In the Dice capsule, the RollDice action has two required inputs, a NumSides concept and a NumDice concept, and outputs a RollResult concept. So Bixby creates a plan that satisfies that intent by using RollDice:

Dice execution graph with RollResult goal

Bixby's Planner creates a directed graph. The nodes of the graph are the models (the concepts and actions) that you have created for your capsule. The Planner dynamically generates a program by constructing an efficient graph that starts with the user-provided inputs and ends with the goal.

While constructing the graph for the dice-rolling capsule is pretty simple, the graph might be more complex for more complex actions. Consider a tip calculator: the user asks Bixby, "what's an 18% tip on a $97 bill".

To answer this query, the Planner creates this graph:

The user's input values are mapped (by training) to the concepts gratuity.TipPercent, money.PrefixSymbol, and money.CurrencyValue. To satisfy the goal of CalculateTip, Bixby needs values for the ServiceBillTotal, BillSplit (how many ways the bill is being split), any Exclusions (amounts that aren't part of the tip calculation), and the desired tip amount.
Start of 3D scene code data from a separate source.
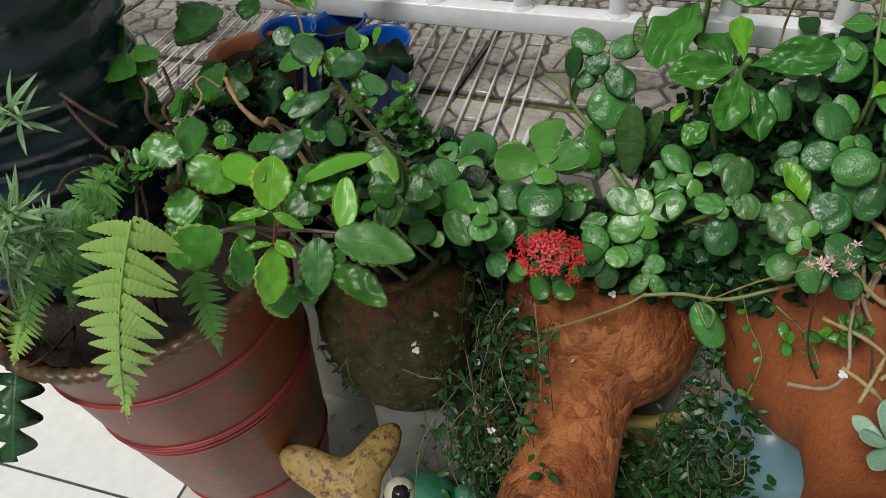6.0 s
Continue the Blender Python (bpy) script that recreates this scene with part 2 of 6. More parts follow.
M["streaked_clay"] = streaked("streaked_clay", (0.32, 0.090, 0.022), (0.23, 0.060, 0.016), (0.37, 0.135, 0.048))
M["red_pot"] = surface("red_clay", (0.29, 0.080, 0.034), (0.20, 0.058, 0.026), 10, 0.75, 60, 0.6, 0.004, third=(0.36, 0.22, 0.15), third_at=0.62)
def mossy(name):
    """Old clay under algae and moss: brown-green film, rusty bare patches, pale lichen specks and a lumpy crust."""
    m, n, l, p = nodes(name)
    big, mid, fine = noise_node(n, l, 9, 5, 0.65), noise_node(n, l, 34, 6, 0.7), noise_node(n, l, 150, 4, 0.65)
    col = mix_rgb(n, l, remap(n, l, mid, 0.40, 0.62), (0.034, 0.040, 0.008), (0.085, 0.056, 0.017))
    col = mix_rgb(n, l, remap(n, l, math_node(n, l, "ADD", big, math_node(n, l, "MULTIPLY", mid, 0.45)), 0.79, 0.93), col, (0.17, 0.060, 0.020))
    col = mix_rgb(n, l, remap(n, l, noise_node(n, l, 60, 3, 0.5), 0.56, 0.63), col, (0.075, 0.100, 0.016))
    col = mix_rgb(n, l, remap(n, l, noise_node(n, l, 85, 5, 0.7), 0.61, 0.66), col, (0.24, 0.20, 0.11))
    l.new(mix_rgb(n, l, 0.5, col, mix_rgb(n, l, fine, (0.2, 0.2, 0.2), (1.2, 1.2, 1.2)), "MULTIPLY"), p.inputs["Base Color"])
    l.new(remap(n, l, mid, 0.4, 0.6, 0.8, 0.42), p.inputs["Roughness"])
    p.inputs["Specular IOR Level"].default_value = 0.35
    bump(n, l, p, math_node(n, l, "ADD", mid, math_node(n, l, "MULTIPLY", fine, 0.4)), 0.9, 0.012)
    return m


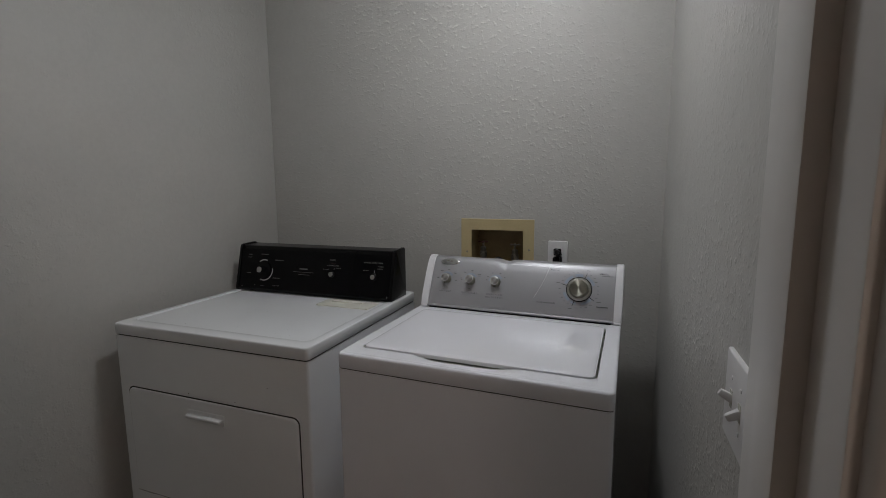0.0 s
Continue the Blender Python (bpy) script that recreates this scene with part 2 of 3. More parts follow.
def prism(profile, x0, x1, bevel=0.0, segs=2):
    """A (y, z) outline drawn out along x."""
    bm = loft([[(x0, y, z) for y, z in profile], [(x1, y, z) for y, z in profile]])
    if bevel:
        bmesh.ops.bevel(bm, geom=bm.edges[:], offset=bevel, segments=segs, profile=0.5, affect="EDGES")
    return bm


def arc_band(r0, r1, a0, a1, thick=0.0003, steps=16, bm=None, cx=0.0, cy=0.0):
    """A flat raised piece of a ring in the xy plane; degrees anticlockwise from x."""
    bm = bm or bmesh.new()
    angles = [radians(a0 + (a1 - a0) * k / steps) for k in range(steps + 1)]
    outline = [(cx + r1 * math.cos(a), cy + r1 * math.sin(a)) for a in angles] + [(cx + r0 * math.cos(a), cy + r0 * math.sin(a)) for a in reversed(angles)]
    low, high = [bm.verts.new((x, y, 0)) for x, y in outline], [bm.verts.new((x, y, thick)) for x, y in outline]
    n = len(outline)
    for k in range(n):
        bm.faces.new((low[k], low[(k + 1) % n], high[(k + 1) % n], high[k]))
    for k in range(steps):
        bm.faces.new((high[k], high[k + 1], high[n - 2 - k], high[n - 1 - k]))
    return bm


def letters(name, text, size, m, mat, parent, spacing=1.0, width=0.0):
    """Raised print in the built-in font, centred at the pose m."""
    cu = bpy.data.curves.new(name, "FONT")
    cu.body, cu.size, cu.align_x, cu.align_y, cu.extrude, cu.space_character, cu.resolution_u = text, size, "CENTER", "CENTER", 0.0002, spacing, 2
    ob = bpy.data.objects.new(name, cu)
    scene.collection.objects.link(ob)
    me = bpy.data.meshes.new_from_object(ob.evaluated_get(bpy.context.evaluated_depsgraph_get()))
    bpy.data.objects.remove(ob)
    bpy.data.curves.remove(cu)
    if width and len(me.vertices):
        xs = [v.co.x for v in me.vertices]
        me.transform(Matrix.Diagonal((width / (max(xs) - min(xs)), 1, 1, 1)))
    me.materials.clear()
    me.materials.append(mat)
    out = new(name, me)
    out.parent = parent
    out.matrix_basis = m
    return out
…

Bixby's planner combined the money.PrefixSymbol and money.CurrencyValue primitive concepts into the ServiceBillTotal structure concept, and used default values for BillSplit (a value of 1, so the bill is not split) and Exclusions (no exclusions).

After the graph is created, Bixby executes the program by traversing the graph, performing one action at at time. When required inputs are missing values, Bixby might prompt the user for more information. It might fill the inputs based on context (such as the user's current location, or the current time and date). If your capsule utilizes Selection Learning, it might select values based on what it's previously learned about the user's preferences (such as preferred tip percentage). The graph with all required values filled in is Bixby's execution graph for the intent; the execution graph is displayed in the Bixby Developer Studio's debugger after a query is run in the Simulator. The debugger also can show the intent used by Bixby to create and execute the graph:

intent {
goal {
viv.gratuity.CalculateTip {
viv.gratuity.CalculateTip
}
}
subplan {
goal { viv.gratuity.ServiceBillTotal }
value { viv.money.PrefixSymbol ($) }
value { viv.money.CurrencyValue (97.0) }
}
value { viv.gratuity.TipPercent (18.0) }
}

The order in which the Planner executes each action will affect your capsule's user experience. If information is missing and can't be supplied from context or from learning, the order in which the user is prompted for the missing values might matter to you. For example, if the user's request in a flight booking capsule is "book me a flight to Chicago", you should first ask when the user wants to leave, not when the user wants to return. Also, be aware that the user might be prompted to provide information for models that you did not create, but have been imported from other capsules and used by Bixby in the execution graph.

If your capsule's behavior isn't what you expect, your first course of action should be to look at the generated execution graph in the debugger, and see if it's reasonable and behaving the way you expect.

Keep in mind that when Bixby receives a user request, it attempts to identify a relevant capsule or gives low confidence if no capsules are relevant (such as if the user gives a random or garbage request). Once a capsule is chosen, Bixby then tries to identify the most relevant goal for the utterance. If there is only one goal in your capsule, then that is considered the best goal. You are restricted to testing only your capsule, so strive to ensure your capsule addresses all of the utterances for your use cases. While testing, you should not have to worry about extraneous utterances matching your capsule as those will not be the case with your users.